Some researchers in California decided to test that and came up with a simple analog test, they’d use chauffeurs to drive people around and monitor how that changed their behaviour. The researchers admit this research isn’t perfect but their findings are astounding.
Harb thought they would see people sending their cars out more than if they were driving themselves, something like a 20 or 30 percent increase in VMT with the chauffeurs. Nothing to sneeze at, of course, but towards the middle of the wide range of the results the surveys had suggested.
He was wrong. The subjects increased how many miles their cars covered by a collective 83 percent when they had the chauffeur versus the week prior.
Even if the increase in travel was only half that, that’s still a lot more trips and distances driven and means congestion would only get worse. Just another reason why it’s so important we build congestion free alternatives such as improving our public transport and active modes.
Port move challenged
The idea of moving the port, or at least moving it to Northland, is coming under more scrutiny after multiple reviews of the business case have found it flawed.
An economic argument for moving Auckland’s port to Northland has been harshly criticised in two reviews by economic consultancies.
Both reviews say an economic analysis by Ernst and Young for a government-funded working group, failed to provide a credible basis for making a decision on the move.
The reviews released by Ports of Auckland, and a third briefing paper by its owner Auckland Council, are part of a push-back against the port-move proposal, which goes to cabinet next month.
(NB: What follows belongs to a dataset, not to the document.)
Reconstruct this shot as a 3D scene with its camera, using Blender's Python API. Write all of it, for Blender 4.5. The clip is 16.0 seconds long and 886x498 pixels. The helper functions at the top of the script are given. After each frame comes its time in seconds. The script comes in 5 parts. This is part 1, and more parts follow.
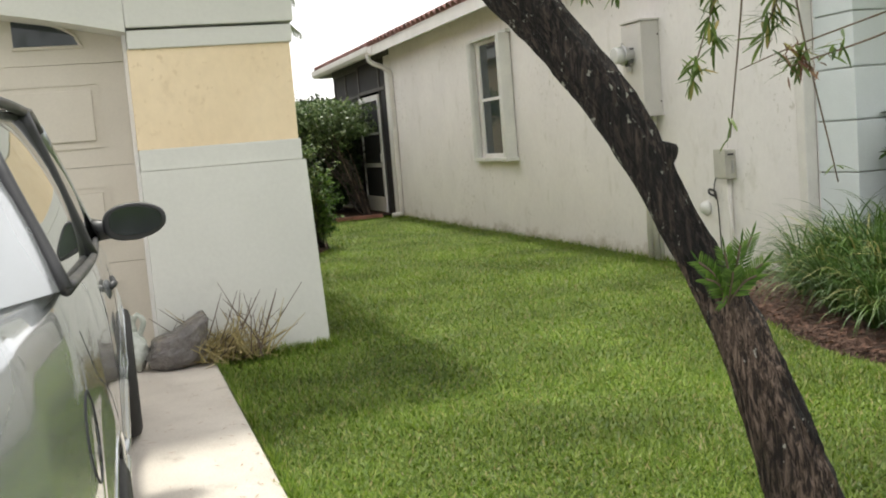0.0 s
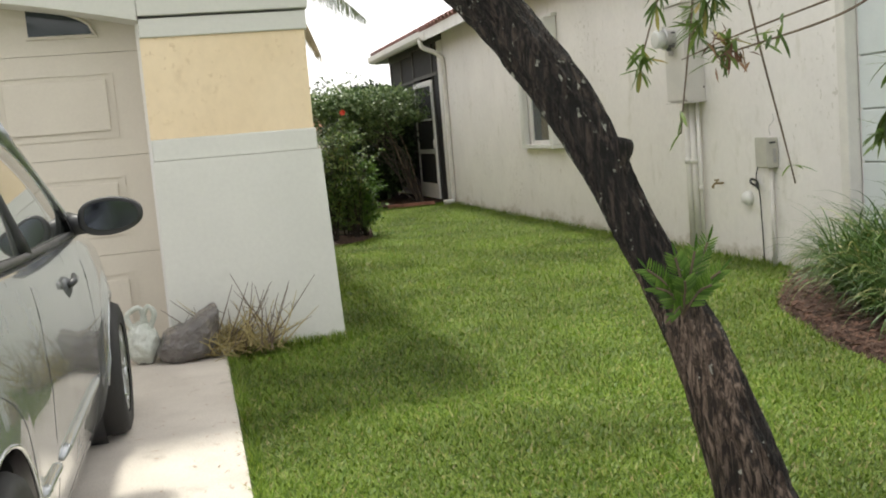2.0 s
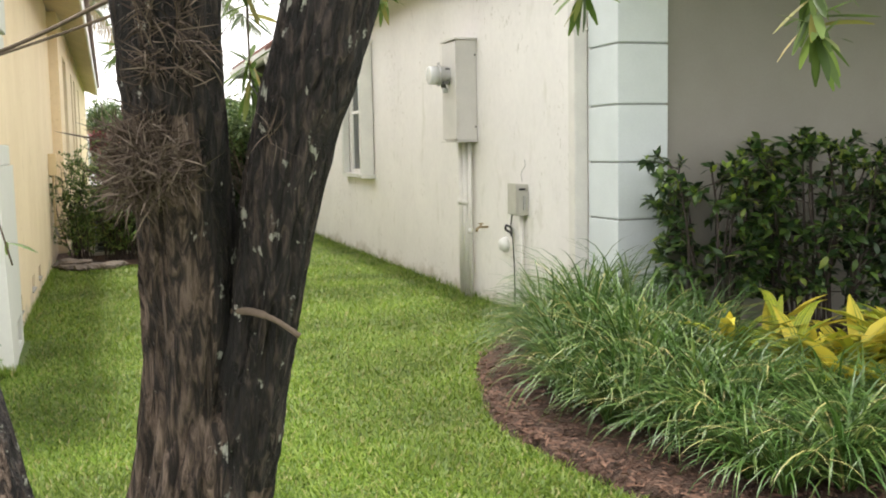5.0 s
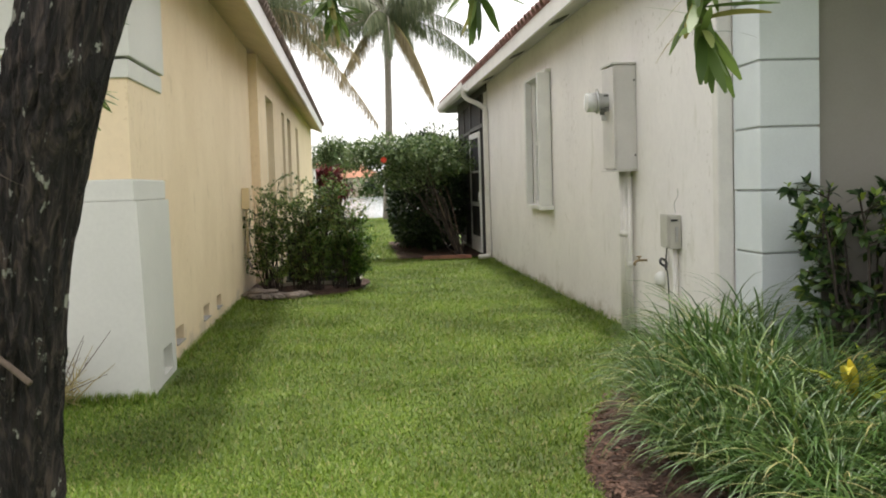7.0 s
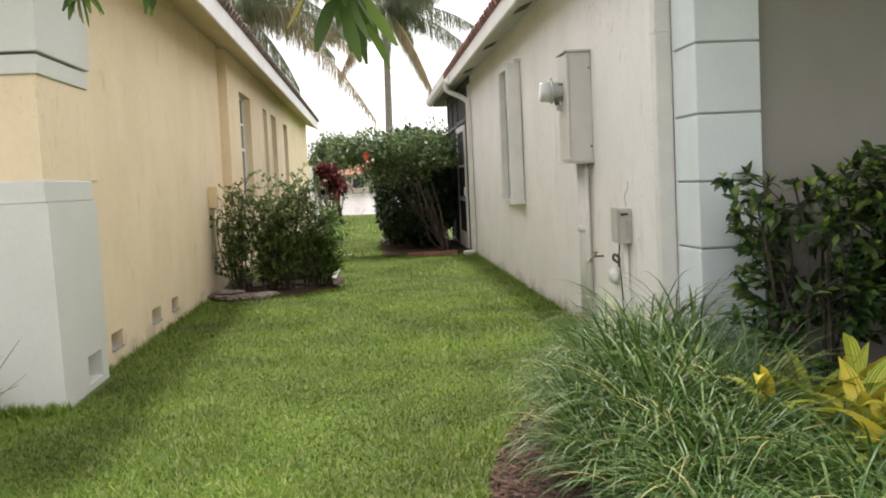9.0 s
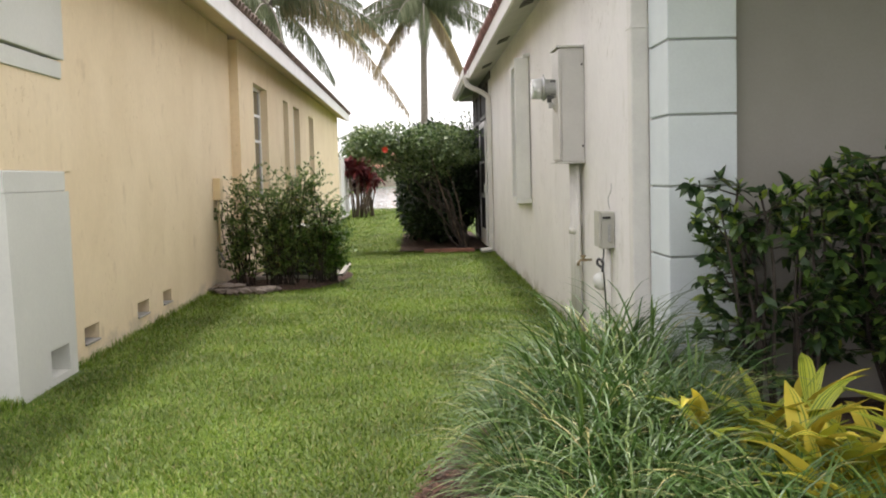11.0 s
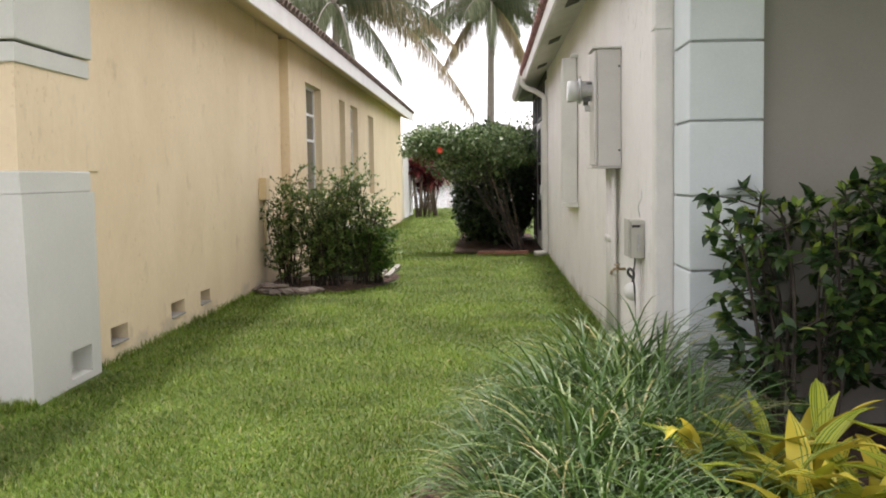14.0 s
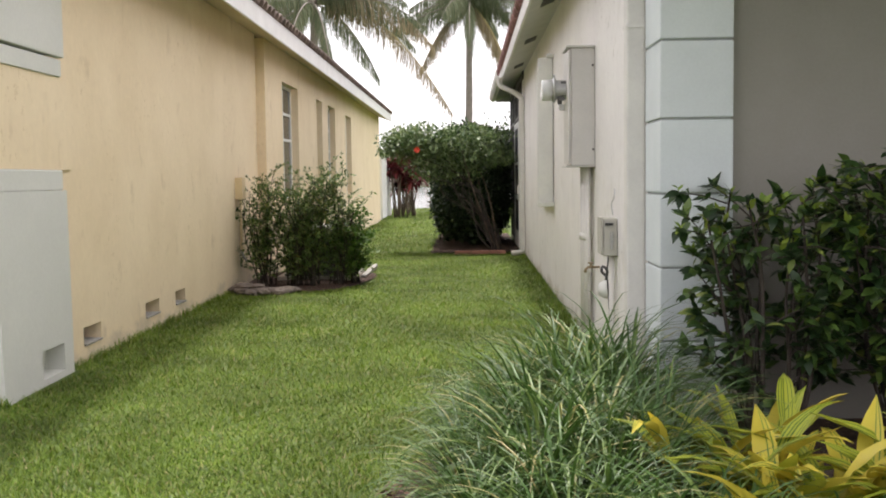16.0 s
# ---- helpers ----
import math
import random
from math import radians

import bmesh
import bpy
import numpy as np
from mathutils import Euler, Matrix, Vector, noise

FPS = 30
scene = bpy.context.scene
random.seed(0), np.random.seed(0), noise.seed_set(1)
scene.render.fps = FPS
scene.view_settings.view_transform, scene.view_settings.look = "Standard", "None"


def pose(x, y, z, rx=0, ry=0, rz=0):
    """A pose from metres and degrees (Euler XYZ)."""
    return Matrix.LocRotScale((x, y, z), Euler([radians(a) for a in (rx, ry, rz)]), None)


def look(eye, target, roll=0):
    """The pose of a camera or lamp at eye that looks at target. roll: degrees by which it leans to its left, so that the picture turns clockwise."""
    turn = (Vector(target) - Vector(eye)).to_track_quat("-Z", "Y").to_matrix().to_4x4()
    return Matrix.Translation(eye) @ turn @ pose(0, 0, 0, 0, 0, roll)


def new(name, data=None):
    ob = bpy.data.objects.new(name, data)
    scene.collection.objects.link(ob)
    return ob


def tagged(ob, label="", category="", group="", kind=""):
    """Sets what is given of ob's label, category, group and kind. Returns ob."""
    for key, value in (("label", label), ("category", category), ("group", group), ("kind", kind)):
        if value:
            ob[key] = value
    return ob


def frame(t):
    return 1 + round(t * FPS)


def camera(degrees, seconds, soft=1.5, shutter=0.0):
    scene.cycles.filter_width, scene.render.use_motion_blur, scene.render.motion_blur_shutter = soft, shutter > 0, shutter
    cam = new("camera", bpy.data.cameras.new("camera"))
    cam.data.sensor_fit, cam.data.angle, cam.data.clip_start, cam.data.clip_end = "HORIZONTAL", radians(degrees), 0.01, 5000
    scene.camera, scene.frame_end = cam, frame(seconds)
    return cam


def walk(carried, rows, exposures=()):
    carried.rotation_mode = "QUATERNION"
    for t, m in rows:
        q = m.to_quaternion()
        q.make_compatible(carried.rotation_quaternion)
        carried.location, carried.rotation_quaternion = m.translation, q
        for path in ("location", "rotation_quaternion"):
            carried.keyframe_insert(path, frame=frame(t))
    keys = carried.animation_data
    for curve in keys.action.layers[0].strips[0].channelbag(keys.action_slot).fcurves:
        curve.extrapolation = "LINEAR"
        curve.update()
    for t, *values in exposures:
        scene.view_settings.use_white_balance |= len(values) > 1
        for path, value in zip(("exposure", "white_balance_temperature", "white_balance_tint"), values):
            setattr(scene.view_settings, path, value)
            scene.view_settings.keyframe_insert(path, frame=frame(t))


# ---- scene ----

NZIER said when EY produced the “Port Future Study” for Auckland Council in 2016, Northland ranked only 12th on the list potential relocation sites.
“The same consultancy three years later moved Northport from the twelfth most preferred option, straight to number one, with no explanation,” said Laurence Kubiak, the chief executive.
Oliver Bruce, who runs a podcast on Micromobility, tweeted this graph showing the sales of e-bikes and e-scooters vs electric cars in NZ. Both the previous and current government are keen for electric vehicles and have put in various schemes to try and make them cheaper and more attractive but it increasingly seems they’re focused on wrong thing and we should be focusing on how we can get even more people on e-bikes and scooters.
Just your periodic reminder that e-bike/scooter sales in NZ are going gangbusters.
102% YoY growth through October this year, and on track to sell 60k+ units.
For context, we'd be lucky to sell 7k electric cars, up 23%.
The future of urban transport is hidden in plain sight. pic.twitter.com/EWX516g4a6
— OLIVER BRUCE (@oliverbruce) November 19, 2019
Old Mangere Bridge Replacement
After being closed almost exactly a year ago due to safety concerns, today construction is finally starting for the replacement of the Old Mangere Bridge.
Rail Network Reliability
There have been a number of reliability issues with the rail network recently resulting in emergency works and speed restrictions. A press release a few weeks ago from the NZTA noted that inspections were undertaken by walking the entire length of the network.
“A total of 34 faults were found during the inspections. Most of those faults (20) were able to be repaired or remedied on the same day, while others have mitigations put in place until a permanent fix is made.
Huntly RoNS almost finished
One of the big Roads of National Significance projects is nearing completion with the NZTA announcing the Huntly section of the Waikato Expressway will open after two days of celebrations in February. The expressway is a 15km long bypass of Huntly and Taupiri. It has involved significant earthworks including a 57m deep cut through the summit of the Taupiri range involving the removal of 1.3 million m³ of earth.
However, things aren’t quite on time down the expressway a bit further with the Hamilton section now likely delayed by up to a year.